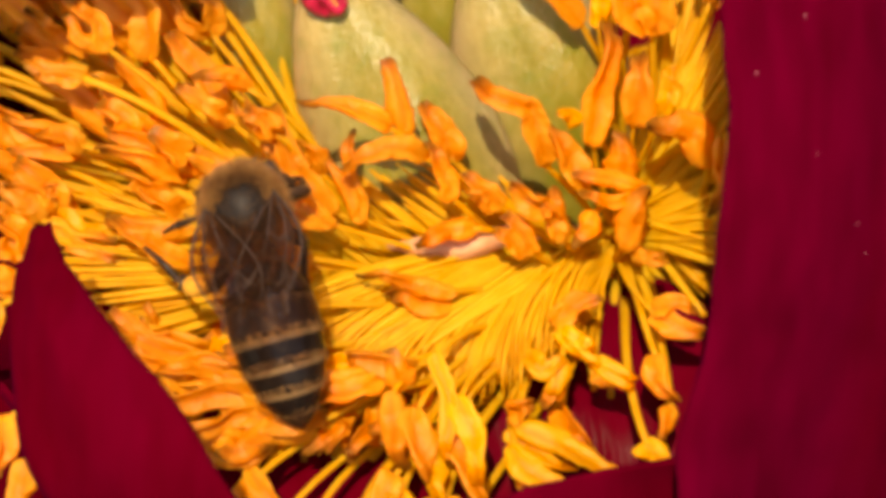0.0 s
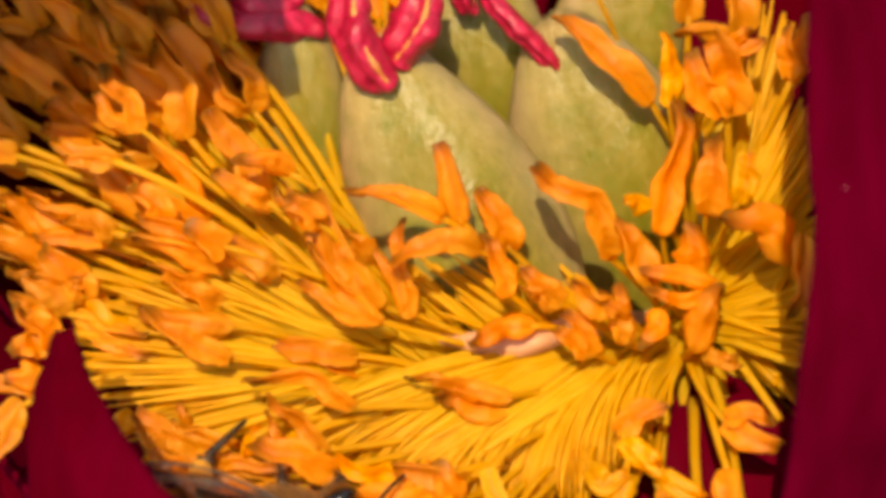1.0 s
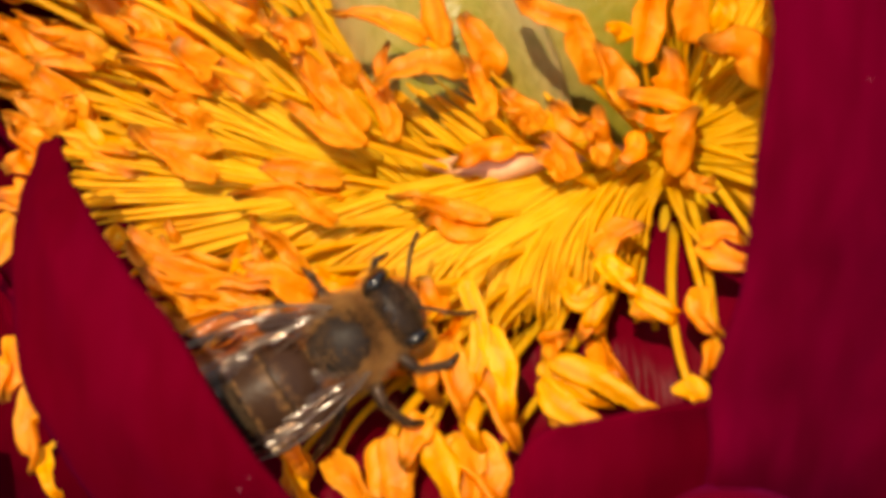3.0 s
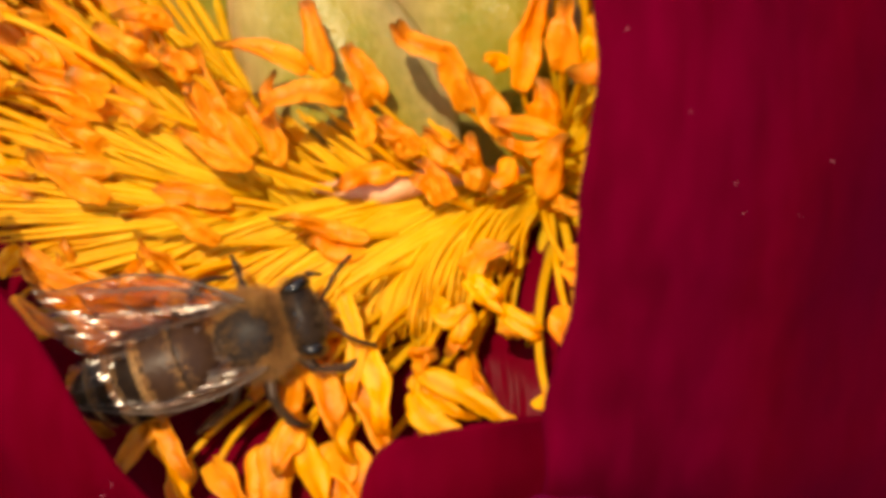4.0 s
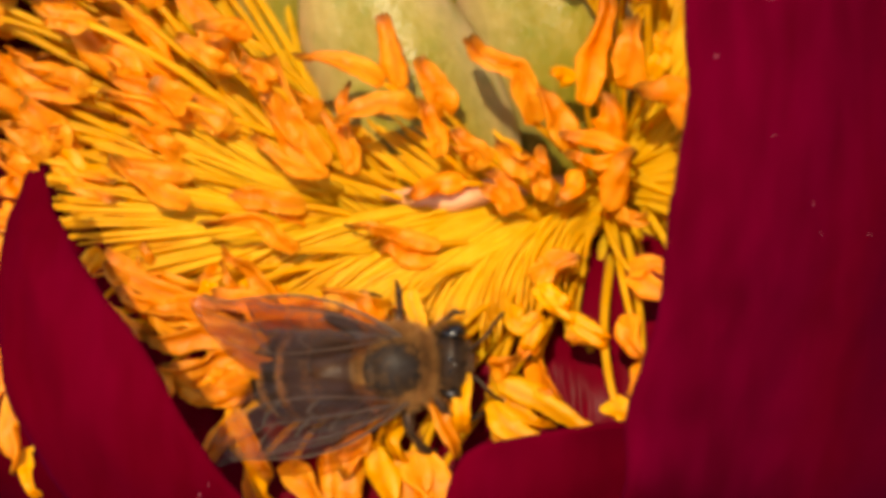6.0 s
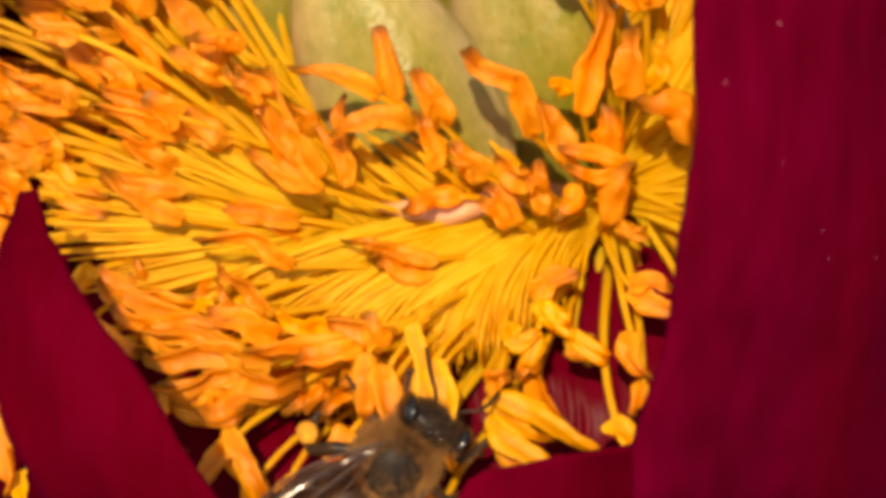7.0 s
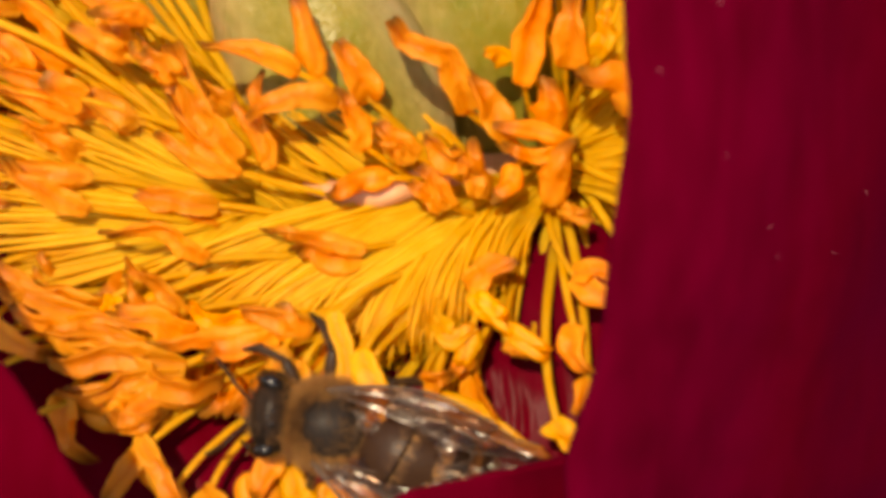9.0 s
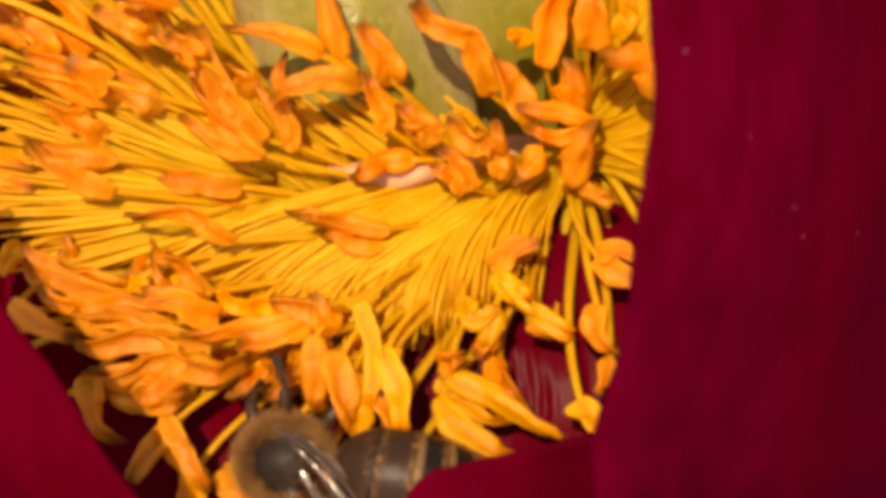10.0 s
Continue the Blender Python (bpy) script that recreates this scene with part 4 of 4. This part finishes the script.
def motions():
    path = [
        (0, pose(-0.00905, -0.00068, 0.00317, -13.5, -38.2, 109.2)),
        (0.2, pose(-0.00753, -0.00173, 0.00166, 0.3, -45.0, 90.2)),
        (0.3, pose(-0.00824, -0.00243, 0.00153, 18.2, -50.3, 64.8)),
        (0.5, pose(-0.01035, -0.00241, 0.00184, 17.2, -52.7, 67.0)),
        (0.7, pose(-0.00960, -0.00107, 0.00318, 28.1, -50.4, 58.4)),
        (0.8, pose(-0.00858, -0.00437, -0.00012, 38.3, -31.4, 30.4)),
        (0.9, pose(-0.00819, -0.00586, -0.00162, 43.6, -9.8, 12.3)),
        (1, pose(-0.00899, -0.00759, -0.00334, 44.1, -4.9, 7.4)),
        (1.2, pose(-0.00916, -0.00834, -0.00410, 43.5, -2.7, 5.3)),
        (1.5, pose(-0.00775, -0.00875, -0.00451, 42.6, -1.2, 4.1)),
        (1.8, pose(-0.00758, -0.00960, -0.00536, 42.0, -4.8, 7.4)),
        (2, pose(-0.00656, -0.00952, -0.00527, 42.0, -2.2, 4.1)),
        (2.2, pose(-0.00660, -0.00962, -0.00537, 41.6, -5.6, 9.2)),
        (2.7, pose(-0.00571, -0.00896, -0.00330, 39.7, -15.7, 22.3)),
        (3.3, pose(-0.00444, -0.00721, -0.00155, 38.4, -19.6, 28.9)),
        (3.5, pose(-0.00367, -0.00680, -0.00114, 39.3, -17.9, 27.7)),
        (4, pose(-0.00398, -0.00736, -0.00170, 41.3, -11.0, 19.0)),
        (4.2, pose(-0.00125, -0.00723, -0.00158, 41.9, 4.7, 1.2)),
        (4.5, pose(-0.00005, -0.00789, -0.00223, 41.4, -4.5, 10.9)),
        (5, pose(0.00183, -0.00785, -0.00191, 42.0, -10.5, 11.0)),
        (5.2, pose(-0.00161, -0.00829, -0.00235, 36.6, -26.4, 31.5)),
        (5.5, pose(0.00024, -0.00817, -0.00251, 50.7, 5.4, 17.0)),
        (5.7, pose(-0.00043, -0.00687, -0.00262, 49.8, 2.2, 10.4)),
        (6.2, pose(-0.00104, -0.00824, -0.00399, 45.8, -2.5, 14.1)),
        (6.8, pose(-0.00141, -0.00983, -0.00559, 51.1, -13.6, 17.6)),
        (7, pose(-0.00086, -0.01010, -0.00557, 54.1, -27.9, 33.1)),
        (7.2, pose(-0.00065, -0.00994, -0.00542, 59.7, -37.0, 47.2)),
        (7.5, pose(0.00096, -0.00923, -0.00471, 58.8, -44.9, 67.1)),
        (7.8, pose(0.00291, -0.01102, -0.00650, 65.0, -46.3, 89.5)),
        (8, pose(0.00299, -0.00975, -0.00522, 69.4, -45.4, 89.4)),
        (8.2, pose(0.00379, -0.00871, -0.00390, 65.9, -43.0, 83.9)),
        (8.4, pose(0.00289, -0.00883, -0.00403, 13.0, -41.9, 110.7)),
        (8.5, pose(0.00157, -0.00891, -0.00424, -10.4, -36.0, 127.1)),
        (8.6, pose(0.00015, -0.00938, -0.00485, -23.2, -28.6, 141.4)),
        (8.8, pose(0.00075, -0.00851, -0.00427, -33.7, -17.0, 159.2)),
        (9, pose(-0.00058, -0.00861, -0.00436, -36.6, -8.1, 172.9)),
        (9.1, pose(-0.00344, -0.01033, -0.00609, -36.9, -1.1, 175.1)),
        (9.3, pose(-0.00381, -0.01106, -0.00554, -44.9, 4.7, 175.6)),
        (9.5, pose(-0.00320, -0.01000, -0.00449, -48.3, 2.6, 172.2)),
        (9.6, pose(-0.00310, -0.01010, -0.00460, -46.3, 2.5, 172.3)),
        (9.8, pose(-0.00335, -0.01090, -0.00532, -40.4, 2.1, 172.6)),
        (10, pose(-0.00345, -0.01094, -0.00533, -38.5, 1.7, 172.9)),
    ]
    walk(bee, path)
    # the stamens that the bee brushes give way a little
    for filament in stamens:
        home, anther = filament.location.copy(), filament.children[0]
        foot = peony.location + home
        arm = anther.location + anther.data.vertices[0].co
        rows, most = [], 0.0
        for t, m in path:
            off = foot + arm - m.translation
            push = max(0.0, 1 - off.length / 0.0065)
            most = max(most, push)
            rows.append((t, Matrix.Translation(home) @ Matrix.Rotation(radians(5.0) * push, 4, arm.cross(off).normalized())))
        if most > 0.15:
            walk(filament, rows)
    # wings: spread from the body, in degrees, and lift
    spread = ((0, -9, -9, 50), (0.1, -6, -6, 36), (0.2, -2, -2, 14), (0.3, 2, 0, 6), (0.6, 3, -3, 5), (0.8, 12, 8, 4), (1.5, 12, 8, 4), (2.2, 12, 6, 4), (3.3, 10, -11, 4), (3.5, 20, -14, 3), (4.0, 18, -12, 3), (4.2, 32, -2, 6), (4.5, 13, -4, 4), (5.0, 16, 13, 8), (5.3, 22, 22, 10), (5.5, 40, -2, 8), (5.7, 26, 2, 10), (6.8, 8, 6, 4), (7.5, 4, 4, 4), (8.6, 4, 5, 4), (9.0, 15, -7, 4), (9.1, 16, -7, 4), (9.3, 22, -8, 5), (9.5, 42, -16, 4), (9.7, 54, -40, 4), (10, 56, -50, 4))
    for wing, side, hind in ((fore_left, 1, 0), (fore_right, -1, 0), (hind_left, 1, 1), (hind_right, -1, 1)):
        at = wing.location.copy()
        rows = []
        for t, left, right, lift in spread:
            angle = (left if side > 0 else right) + (6 if hind else 0)
            rows.append((t, Matrix.Translation(at) @ pose(0, 0, 0, 0, lift + (2 if hind else 0), -side * angle)))
        walk(wing, rows)
    nod = ((0, 80, 0), (0.1, 50, 0), (0.2, 8, 0), (0.35, 4, -3), (0.6, 6, -5), (0.9, 4, -6), (2.0, 6, -4), (3.3, 0, 6), (3.5, 0, -20), (4.0, 0, -4), (4.5, 2, 2), (5.0, 4, -8), (5.5, 10, -16), (6.8, 4, 14), (7.5, 6, 16), (8.5, 4, 8), (9.0, 4, 6), (9.1, 8, 4), (9.25, 60, 0), (9.4, 80, 0), (10, 80, 0))
    home = head.location.copy()
    walk(head, [(t, Matrix.Translation(home) @ pose(-0.000011 * dip if dip > 20 else 0, 0, -0.000014 * dip if dip > 20 else 0, 0, dip, yaw)) for t, dip, yaw in nod])
    root = abdomen.location.copy()
    walk(abdomen, [(t, Matrix.Translation(root) @ pose(-0.001 * out, 0, 0, 0, -dip, yaw)) for t, dip, yaw, out in (
        (0, -3, 0, 1.1), (0.12, -3, 0, 0.9), (0.25, 2, 0, 0), (2, 4, 0, 0), (3.5, 2, 2, 0), (4.5, 3, 0, 0), (5.2, 6, 0, 0), (5.4, 40, 4, 0), (5.55, 54, 4, 0), (5.7, 50, 2, 0),
        (6.2, 24, 2, 0), (6.8, 10, 4, 0), (7.0, 16, 0, 0), (7.2, 30, -10, 0), (7.5, 44, -14, 0), (7.8, 42, -12, 0), (8.3, 16, 10, 0), (9, 8, -17, 0), (9.4, 6, -20, 0.1), (9.6, 6, -18, 0.2), (9.8, 5, -9, 0.5), (10, 4, -4, 0.8))])
    for legs, beat in ((front_legs, 9.0), (middle_legs, 7.0), (hind_legs, 8.0)):
        for n, leg in enumerate(legs):
            hip = leg.location.copy()
            walk(leg, [(0.25 * k, Matrix.Translation(hip) @ pose(0, 0, 0, 4 * math.sin(beat * 0.3 * k + n) + (-55 if n == 0 and beat == 8.0 and (0 < k < 4 or k > 9) else 0 if k else (62 if n else 22)), 70 if beat == 9.0 and (k == 0 or k > 37) else 0, 9 * math.sin(beat * 0.25 * k + 2 * n))) for k in range(41)])


motions()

· · · ·

_PROBLEM DETAILS_
Search the data for "that". Copy every matching line.

_WRITTEN REPLY_
Continue the Blender Python (bpy) script that recreates this scene with part 4 of 4. This part finishes the script.
    # the stamens that the bee brushes give way a little